On my 17th birthday, my creative writing teacher threw a small bash for me. She gave me presents of fine-tipped markers, an amazing journal with the most beautiful paper I’ve ever had privilege to touch (I still haven’t used it), and an epically moist Easter cupcake (that’s one of the benefits of having an April birthday – all the jelly beans and chocolate bunnies I can eat).
It was the cupcake to end the love affair with all other cupcakes in my life. It was an Entemann’s Holiday Cupcake – the perfect combination of golden cake, fudge frosting, and piped swirl of vanilla icing – cupcakes that are made sporatically throughout the year. Never before had such beauty in pastry form passed my lips, not even my own baking.
It wasn’t until my freshman year in college that I remembered the cupcakes that altered my life forever. I went in search of them at the nearest grocery store, but they were out of season.
Out of season – my cupcakes. I was devastated.
It is for that very reason that I took it upon myself this weekend to recreate this confectionery masterpiece with all the pastry skills I posses. The resulting cupcakes, while not decorated with “seasonally appropriate” sprinkles or colored frosting, is certainly less than the 290 calories a pop that the originals boast.
Easter cupcake photo from lonelybob on flickr.
Entemann’s Holiday Cupcakes: Niki-style
There are several parts and take over an hour to prepare. Makes 24+ cupcakes.
—Yellow or white cake mix (I used Betty Crocker Super Moist Golden Vanilla)
1. Prepare the cake mix according to the directions on the box. Pour into lined cupcake pans.
2. Cool the cupcakes completely.
—2 Tbsp chilled butter
—1 C semi-sweet chocolate chips (Hershey’s is my favorite)
—1 tsp vanilla extract
—2 Tbsp cold water
1. In a double boiler, melt the chocolate and the chilled butter. If you don’t have a double boiler, improvise with a bowl over a medium saucepan. DON’T melt your chocolate in the microwave!
2. Once the chocolate mixture is melted thoroughly, add the vanilla extract, and then the cold water, tablespoon by tablespoon.
3. Put the mixture in the fridge to chill.

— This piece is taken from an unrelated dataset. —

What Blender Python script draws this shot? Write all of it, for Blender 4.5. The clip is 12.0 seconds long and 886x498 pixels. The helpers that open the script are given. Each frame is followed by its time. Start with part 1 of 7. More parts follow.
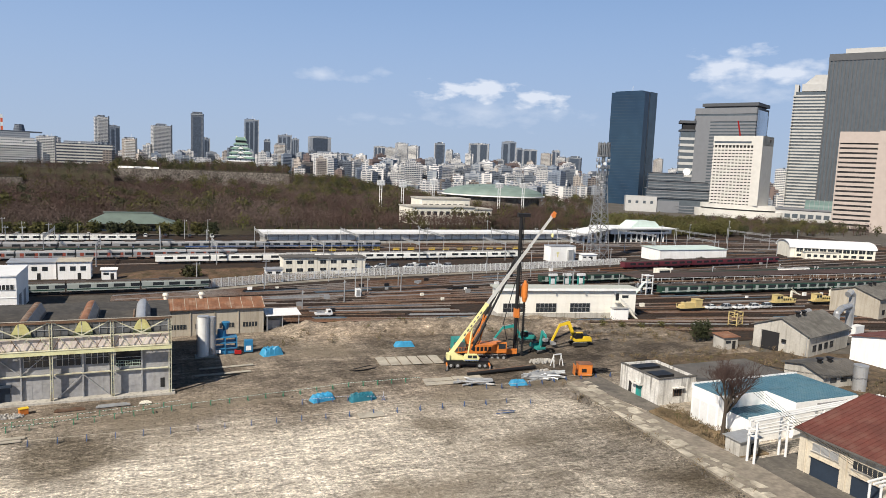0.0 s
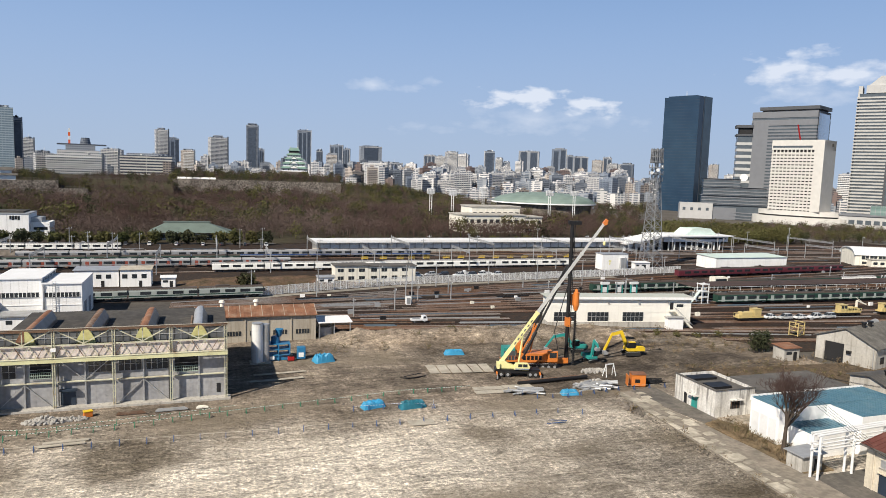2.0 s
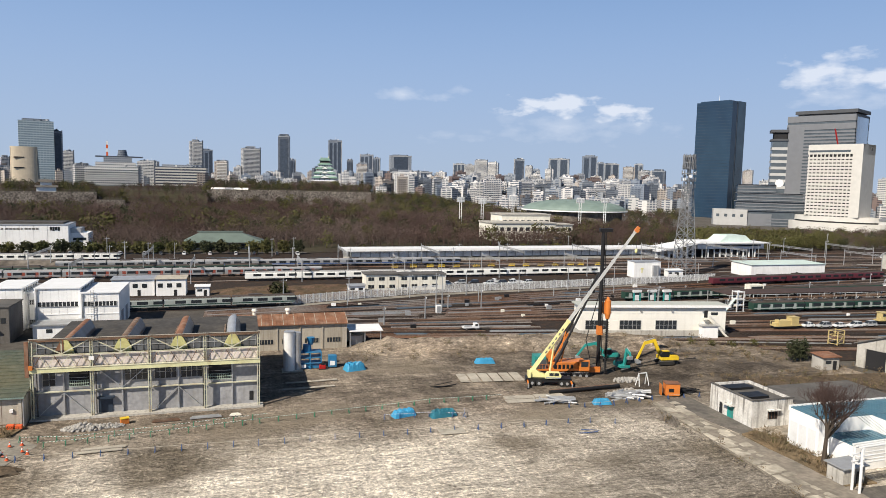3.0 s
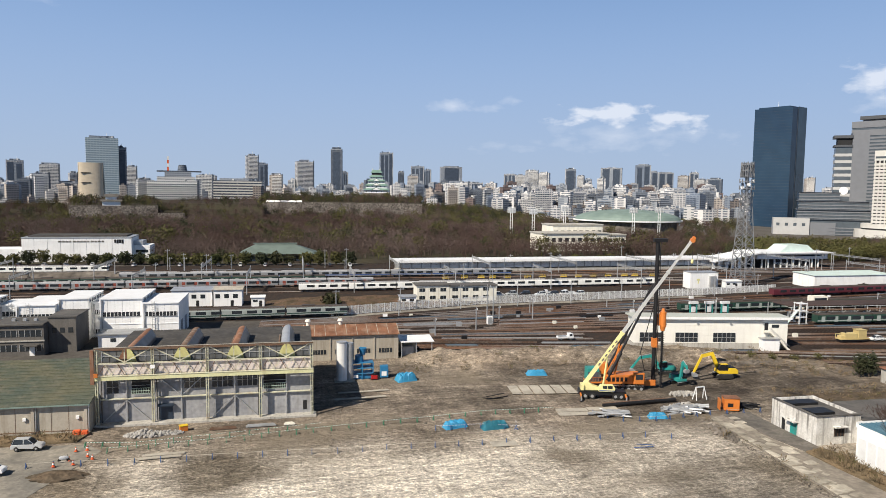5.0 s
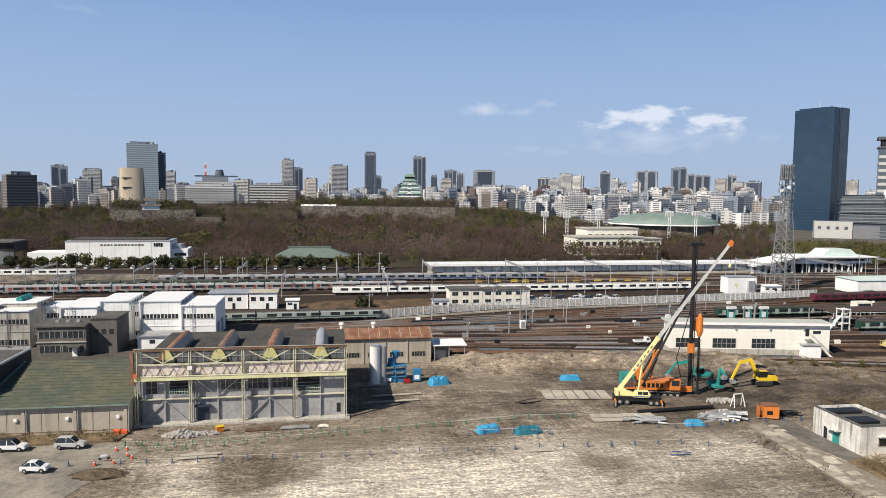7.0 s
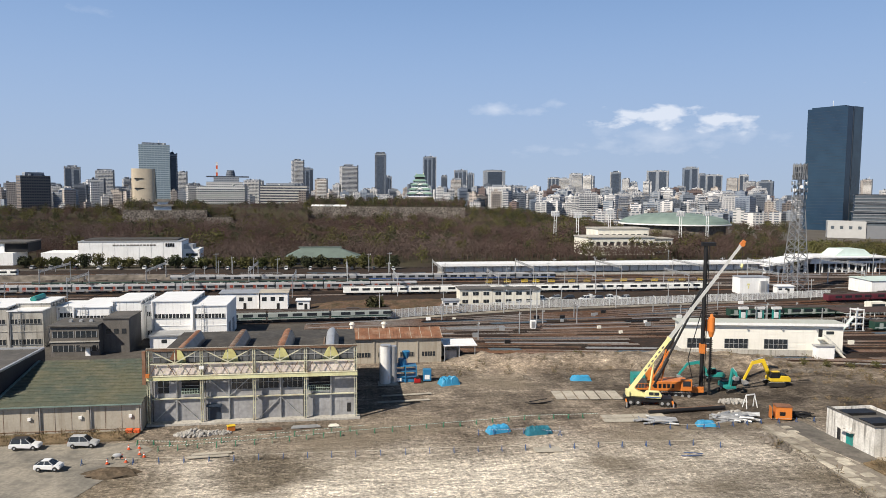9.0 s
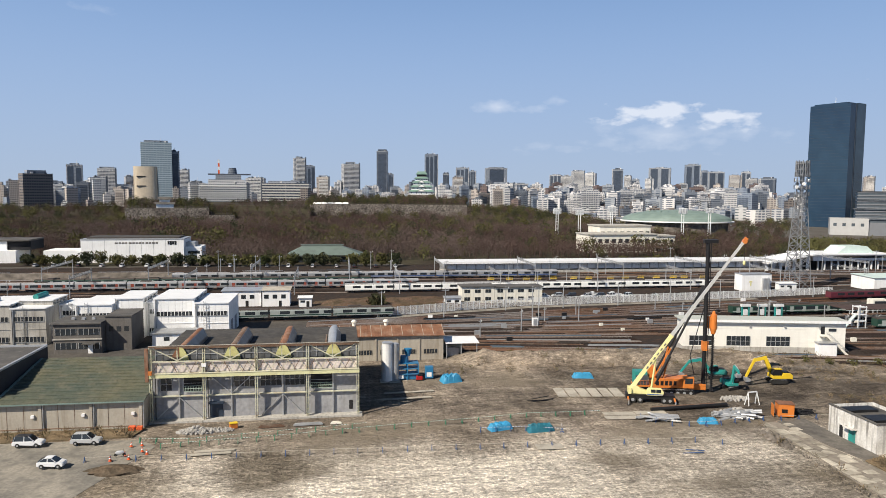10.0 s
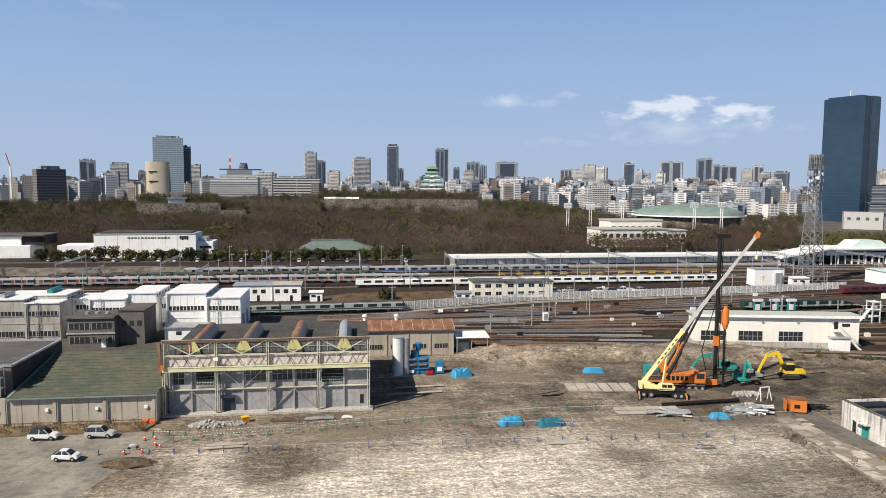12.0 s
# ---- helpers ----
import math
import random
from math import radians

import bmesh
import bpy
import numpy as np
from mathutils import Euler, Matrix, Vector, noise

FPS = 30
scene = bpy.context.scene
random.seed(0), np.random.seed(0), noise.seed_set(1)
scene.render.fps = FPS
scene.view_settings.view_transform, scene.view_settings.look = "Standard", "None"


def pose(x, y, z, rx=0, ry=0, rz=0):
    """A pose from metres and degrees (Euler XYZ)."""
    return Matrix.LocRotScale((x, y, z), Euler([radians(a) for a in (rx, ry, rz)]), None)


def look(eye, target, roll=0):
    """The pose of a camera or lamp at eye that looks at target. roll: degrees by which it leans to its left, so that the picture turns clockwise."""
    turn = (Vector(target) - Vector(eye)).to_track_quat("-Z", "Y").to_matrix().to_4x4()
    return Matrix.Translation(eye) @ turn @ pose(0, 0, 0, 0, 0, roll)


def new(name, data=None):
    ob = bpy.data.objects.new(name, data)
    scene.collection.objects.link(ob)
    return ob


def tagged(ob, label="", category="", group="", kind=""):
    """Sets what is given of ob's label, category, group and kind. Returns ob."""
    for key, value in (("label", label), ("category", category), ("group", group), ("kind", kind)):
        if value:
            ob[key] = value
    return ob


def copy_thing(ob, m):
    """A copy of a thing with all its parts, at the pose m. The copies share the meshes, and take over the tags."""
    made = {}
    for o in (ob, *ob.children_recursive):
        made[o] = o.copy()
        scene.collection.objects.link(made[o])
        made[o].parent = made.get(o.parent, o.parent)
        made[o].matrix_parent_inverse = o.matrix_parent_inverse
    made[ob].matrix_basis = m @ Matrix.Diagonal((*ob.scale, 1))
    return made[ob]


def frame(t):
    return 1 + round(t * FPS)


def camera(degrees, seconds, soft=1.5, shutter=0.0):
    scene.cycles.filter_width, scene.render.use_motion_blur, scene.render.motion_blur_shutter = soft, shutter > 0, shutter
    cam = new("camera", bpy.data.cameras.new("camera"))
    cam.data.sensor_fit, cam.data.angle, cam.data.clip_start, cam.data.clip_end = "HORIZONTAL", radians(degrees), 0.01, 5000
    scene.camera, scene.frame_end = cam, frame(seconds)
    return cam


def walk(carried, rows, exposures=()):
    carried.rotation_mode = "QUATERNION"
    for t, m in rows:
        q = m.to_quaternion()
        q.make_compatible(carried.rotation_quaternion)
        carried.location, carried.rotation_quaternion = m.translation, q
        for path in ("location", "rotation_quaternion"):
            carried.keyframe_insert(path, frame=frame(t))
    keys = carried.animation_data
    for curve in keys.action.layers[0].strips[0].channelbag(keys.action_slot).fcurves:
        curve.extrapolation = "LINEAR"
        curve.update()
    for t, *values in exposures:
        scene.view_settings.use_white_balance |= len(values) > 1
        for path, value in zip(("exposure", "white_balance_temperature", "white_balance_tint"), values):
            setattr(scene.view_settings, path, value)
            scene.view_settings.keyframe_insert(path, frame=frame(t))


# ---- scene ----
# camera: high on a building, panning slowly to its left
EX, EY, EZ = -2.5, -128.0, 42.0
cam = camera(64.87, 12.0, soft=0.5)
walk(cam, [
    (0.0, pose(EX, EY, EZ, 83.16, -2.34, -22.42)),
    (0.5, pose(EX, EY, EZ, 83.31, -2.21, -21.39)),
    (1.0, pose(EX, EY, EZ, 83.39, -2.12, -20.43)),
    (1.5, pose(EX, EY, EZ, 83.47, -2.02, -19.43)),
    (2.0, pose(EX, EY, EZ, 83.68, -1.80, -18.35)),
    (2.5, pose(EX, EY, EZ, 83.98, -1.56, -17.16)),
    (3.0, pose(EX, EY, EZ, 84.30, -1.27, -15.93)),
    (5.0, pose(EX, EY, EZ, 85.13, -0.71, -11.79)),
    (5.5, pose(EX, EY, EZ, 85.28, -0.69, -10.99)),
    (6.0, pose(EX, EY, EZ, 85.38, -0.64, -10.25)),
    (6.5, pose(EX, EY, EZ, 85.40, -0.60, -9.60)),
    (7.0, pose(EX, EY, EZ, 85.41, -0.56, -9.09)),
    (9.0, pose(EX, EY, EZ, 85.41, -0.46, -8.26)),
    (9.5, pose(EX, EY, EZ, 85.34, -0.44, -8.20)),
    (10.0, pose(EX, EY, EZ, 85.20, -0.40, -8.11)),
    (10.5, pose(EX, EY, EZ, 85.04, -0.30, -7.95)),
    (11.0, pose(EX, EY, EZ, 84.90, -0.25, -7.74)),
    (11.5, pose(EX, EY, EZ, 84.80, -0.21, -7.47)),
    (12.0, pose(EX, EY, EZ, 84.76, -0.29, -7.26)),
], exposures=[(0.0, 0.30), (12.0, 0.30)])

# ---- light ----
world = bpy.data.worlds.new("sky")
scene.world = world
world.use_nodes = True
wn, wl = world.node_tree.nodes, world.node_tree.links
bg = wn["Background"]
sky = wn.new("ShaderNodeTexSky")
sky.sky_type = "NISHITA"
sky.sun_disc = False
SUN_EL, SUN_TO = 42.5, 34.0          # elevation; direction in which shadows fall
sky.sun_elevation = radians(SUN_EL)
sky.sun_rotation = radians(270 - SUN_TO)
sky.altitude = 50
sky.air_density, sky.dust_density, sky.ozone_density = 1.0, 0.25, 3.0
bg.inputs["Strength"].default_value = 0.078


def wmath(op, a, b=None):
    n = wn.new("ShaderNodeMath")
    n.operation = op
    for i, v in enumerate((a, b)):
        if v is None:
            continue
        if isinstance(v, (int, float)):
            n.inputs[i].default_value = v
        else:
            wl.new(v, n.inputs[i])
    return n.outputs[0]


# clouds of the sky: soft cumulus low over the city
tc = wn.new("ShaderNodeTexCoord")
sep = wn.new("ShaderNodeSeparateXYZ")
wl.new(tc.outputs["Generated"], sep.inputs[0])
az = wmath("ARCTAN2", sep.outputs["X"], sep.outputs["Y"])
el = wmath("ARCSINE", sep.outputs["Z"])
comb = wn.new("ShaderNodeCombineXYZ")
wl.new(az, comb.inputs[0])
wl.new(wmath("MULTIPLY", el, 2.2), comb.inputs[1])
noi = wn.new("ShaderNodeTexNoise")
noi.inputs["Scale"].default_value = 26
noi.inputs["Detail"].default_value = 8
noi.inputs["Roughness"].default_value = 0.52
wl.new(comb.outputs[0], noi.inputs["Vector"])


def cloud(a0, e0, wa, we, gain):
    da = wmath("DIVIDE", wmath("SUBTRACT", az, radians(a0)), radians(wa))
    de = wmath("DIVIDE", wmath("SUBTRACT", el, radians(e0)), radians(we))
    r = wmath("ADD", wmath("MULTIPLY", da, da), wmath("MULTIPLY", de, de))
    body = wmath("SUBTRACT", 1.0, wmath("SQRT", r))
    grain = wmath("MULTIPLY", wmath("SUBTRACT", noi.outputs["Fac"], 0.5), 3.4)
    return wmath("MULTIPLY", wmath("MAXIMUM", wmath("ADD", wmath("MULTIPLY", body, 0.95), grain), 0.0), gain)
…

—1 C vegetable shortening (I used Crisco butter flavor)
—1/2 C milk
—1/4 tsp salt
—2 tsp. vanilla
—2 lbs confectioner’s sugar (2 boxes)
1. Mix all the ingredients in a large mixing bowl with a hand mixer. You’ll have a LOT of buttercream icing for 24 cupcakes, but think about all the other uses it will have, like decorating cakes or brownies!
Assemble the cupcakes:
1. Spread a small amount of fudge frosting on top of the cupcake, smoothing it out to the edges. Place the cupcakes in the fridge as each is frosted. This will allow the frosting to set.
2. Fill a pastry bag (or a a zip-loc bag with the tip cut off) with a portion of the buttercream icing. Pipe a double border around the edge of the cupcakes. I used an Easy Decorator pastry bag set with a closed star tip. If you don’t have a fancy tip, don’t worry. It’s simple to make swirls with a zip-loc bag.
3. Put the cupcakes back in the fridge to chill or serve immediately!